4.2 Grasping Force and Load Capacity Test
The prototype’s maximum grasping force was measured by having it grip a fruit connected to a tensile force gauge. The end effector consistently achieved an average pull force of 16 N before slippage. This translates to a safe grasping capacity for fruits weighing up to 1.6 kg. The grip-to-weight ratio, a key performance indicator, is calculated as:
$$ Grip\text{-}to\text{-}Weight\ Ratio = \frac{Max\ Grasped\ Weight}{End\text{-}Effector\ Weight} = \frac{1.6\ kg}{0.465\ kg} \approx 3.44 $$
This demonstrates that the flexible end effector can handle loads significantly heavier than its own mass, confirming its practical strength for fruit harvesting tasks.
4.3 Universal Fruit Grasping Test
The adaptability and non-destructive capability were tested on a variety of fruits with different shapes and sizes: cherry tomatoes, strawberries, mandarins, oranges, tomatoes, pears, and apples. For each fruit type, five samples were used. A successful grasp was defined as one where the fruit was held securely for 30 seconds and released with no visible surface damage.
The enveloping performance was quantified using a simplified coverage ratio. The approximate fruit surface area $S_{fruit}$ is estimated from its major diameter $D$. The effective contact area provided by the three fingers $S_{contact}$ is related to their deformed geometry. The coverage ratio $C_r$ is:
$$ C_r = \frac{S_{contact}}{S_{fruit}} \approx k \cdot \frac{A_{finger}}{ \pi (D/2)^2 } $$
where $A_{finger}$ is the effective area of one finger in contact and $k$ is a factor accounting for three-finger coordination. The experimental results are summarized in Table 3.
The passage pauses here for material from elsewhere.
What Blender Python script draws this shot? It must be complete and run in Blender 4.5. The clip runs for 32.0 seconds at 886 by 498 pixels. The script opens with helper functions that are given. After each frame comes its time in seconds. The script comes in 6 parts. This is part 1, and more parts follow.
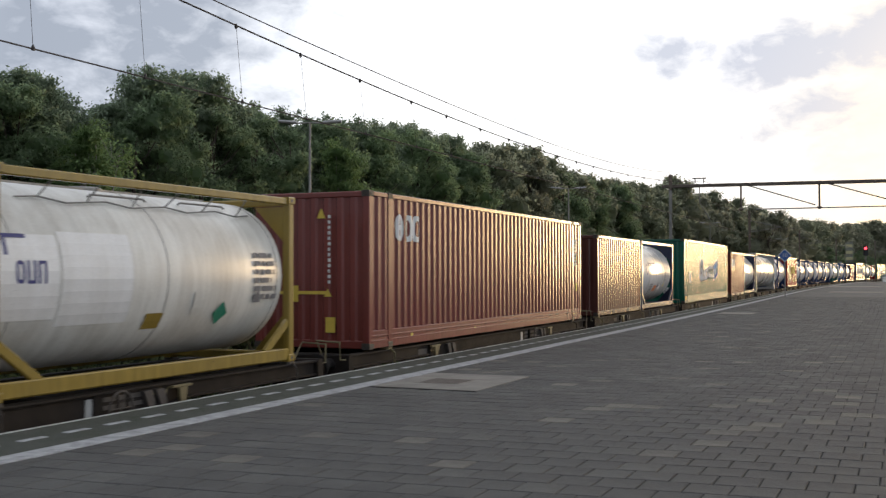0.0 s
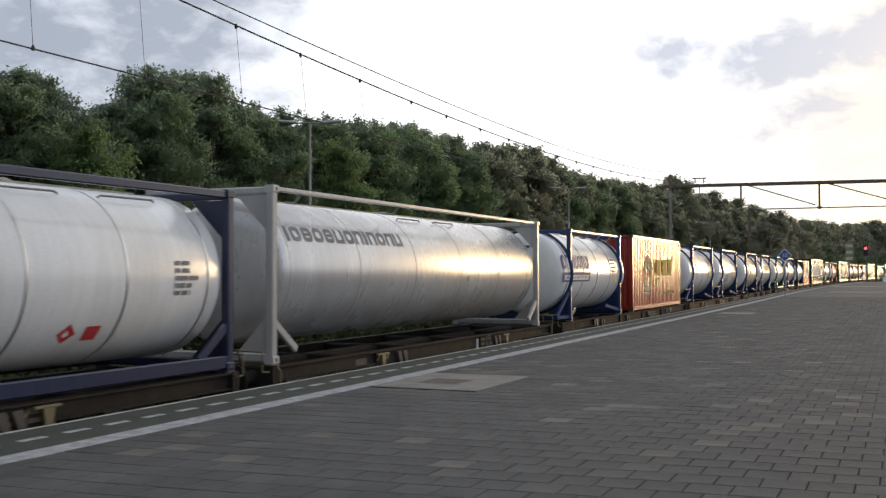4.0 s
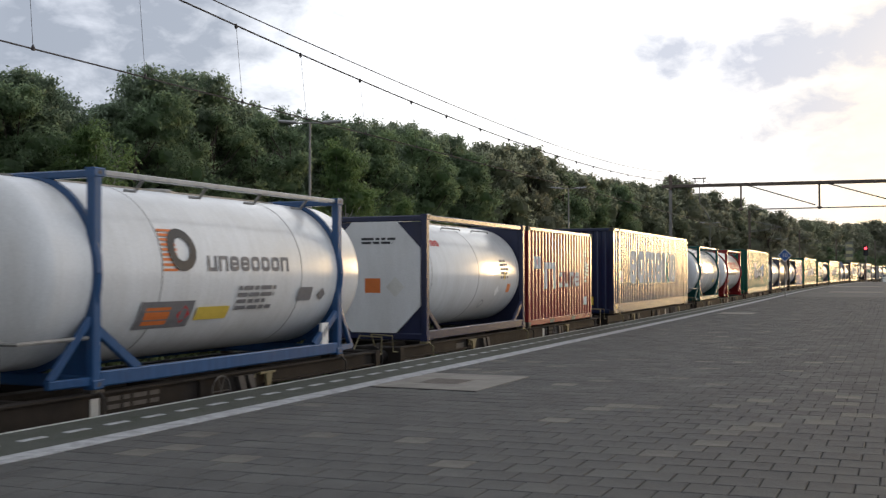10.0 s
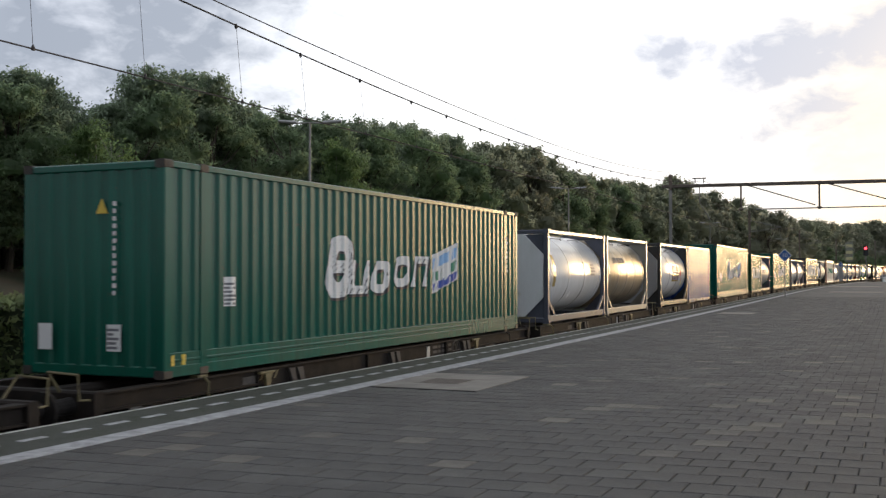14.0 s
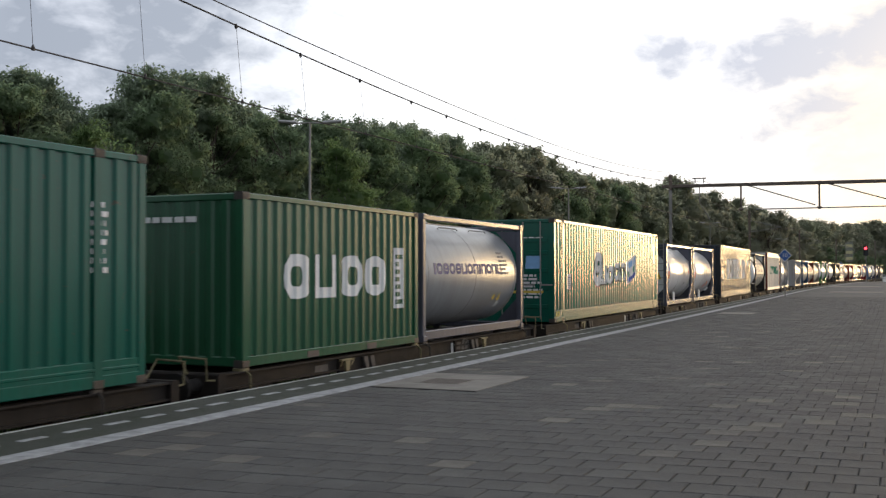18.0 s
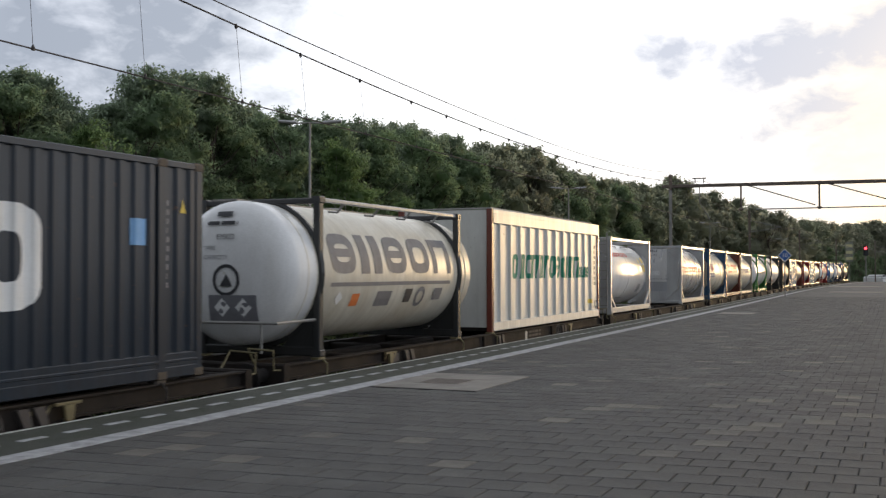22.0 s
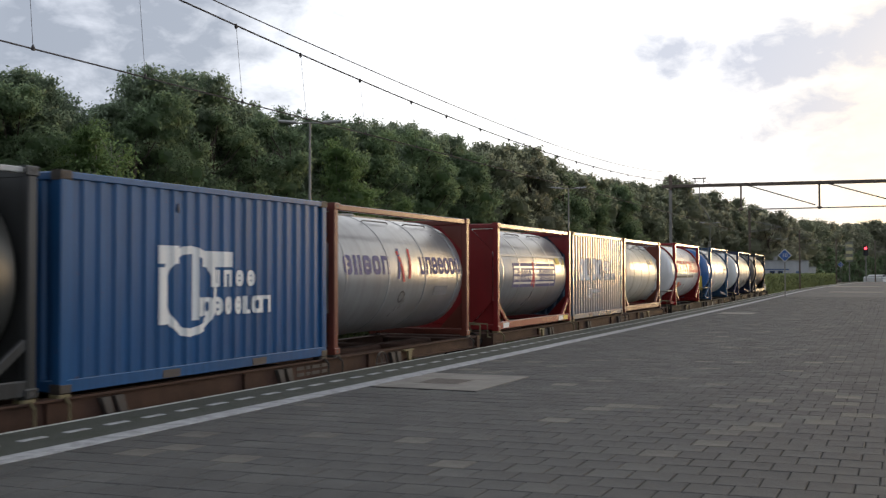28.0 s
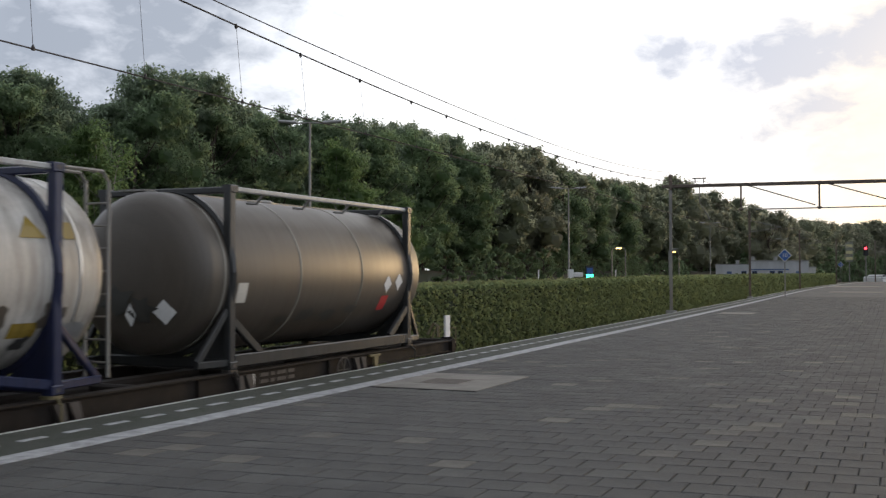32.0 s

| Fruit Type | Avg. Max Diameter (mm) | Estimated Avg. Coverage Ratio, $C_r$ | Success Rate |
|---|---|---|---|
| Cherry Tomato | 28.7 | ~78% | 100% |
| Strawberry | 47.4 | ~66% | 100% |
| Mandarin | 51.1 | ~60% | 100% |
| Orange | 85.9 | ~34% | 100% |
| Tomato | 92.7 | ~33% | 100% |
| Pear | 100.3 | ~23% | 100% |
| Apple | 103.4 | ~23% | 100% |
The flexible end effector achieved a 100% success rate across all fruit types. Smaller fruits achieved high coverage ratios (>60%), leading to extremely stable and gentle grasps. For larger fruits, the coverage ratio was lower but still sufficient for secure holding, as evidenced by the successful tests and the independent force capacity measurement. The passive adaptation of the FRE structure allowed every finger to conform to the local fruit contour, distributing pressure evenly and preventing point-load damage.
4.4 Comparative Analysis
Informal comparisons were made against two common three-fingered alternatives: a pneumatic soft gripper and a rigid robotic gripper. The pneumatic gripper, while very soft, often failed to achieve a stable grip on heavier, smooth-skinned fruits like apples, and its measured pull-off force was lower (~7 N). The rigid gripper, although strong, frequently caused visible indentation or bruising on the fruit skin during grasping due to its lack of compliance. The presented FRE-based flexible end effector demonstrated a superior combination of sufficient force (16 N), excellent adaptability, and non-destructive contact, highlighting its specific advantages for agricultural harvesting applications.
5. Conclusion
This research successfully designed, optimized, and validated a novel flexible end effector for fruit harvesting robots. By leveraging the biomimetic Fin Ray Effect and conducting systematic finite element analysis, an optimal internal rib structure (Parallel Thickened) was identified that optimally balances flexibility and structural strength. The fabricated prototype demonstrated exceptional performance: a high load capacity of 1.6 kg (grip-to-weight ratio of 3.44) and a 100% success rate in non-destructively grasping a wide variety of fruits up to 13 cm in diameter. The end effector passively conforms to irregular shapes, ensuring stable, low-pressure contact that is critical for handling delicate produce. This work provides a practical and effective solution to a key challenge in agricultural robotics, paving the way for more reliable and commercially viable automated harvesting systems. Future work will focus on integrating this end effector with advanced machine vision and control algorithms for fully autonomous operation in orchard environments.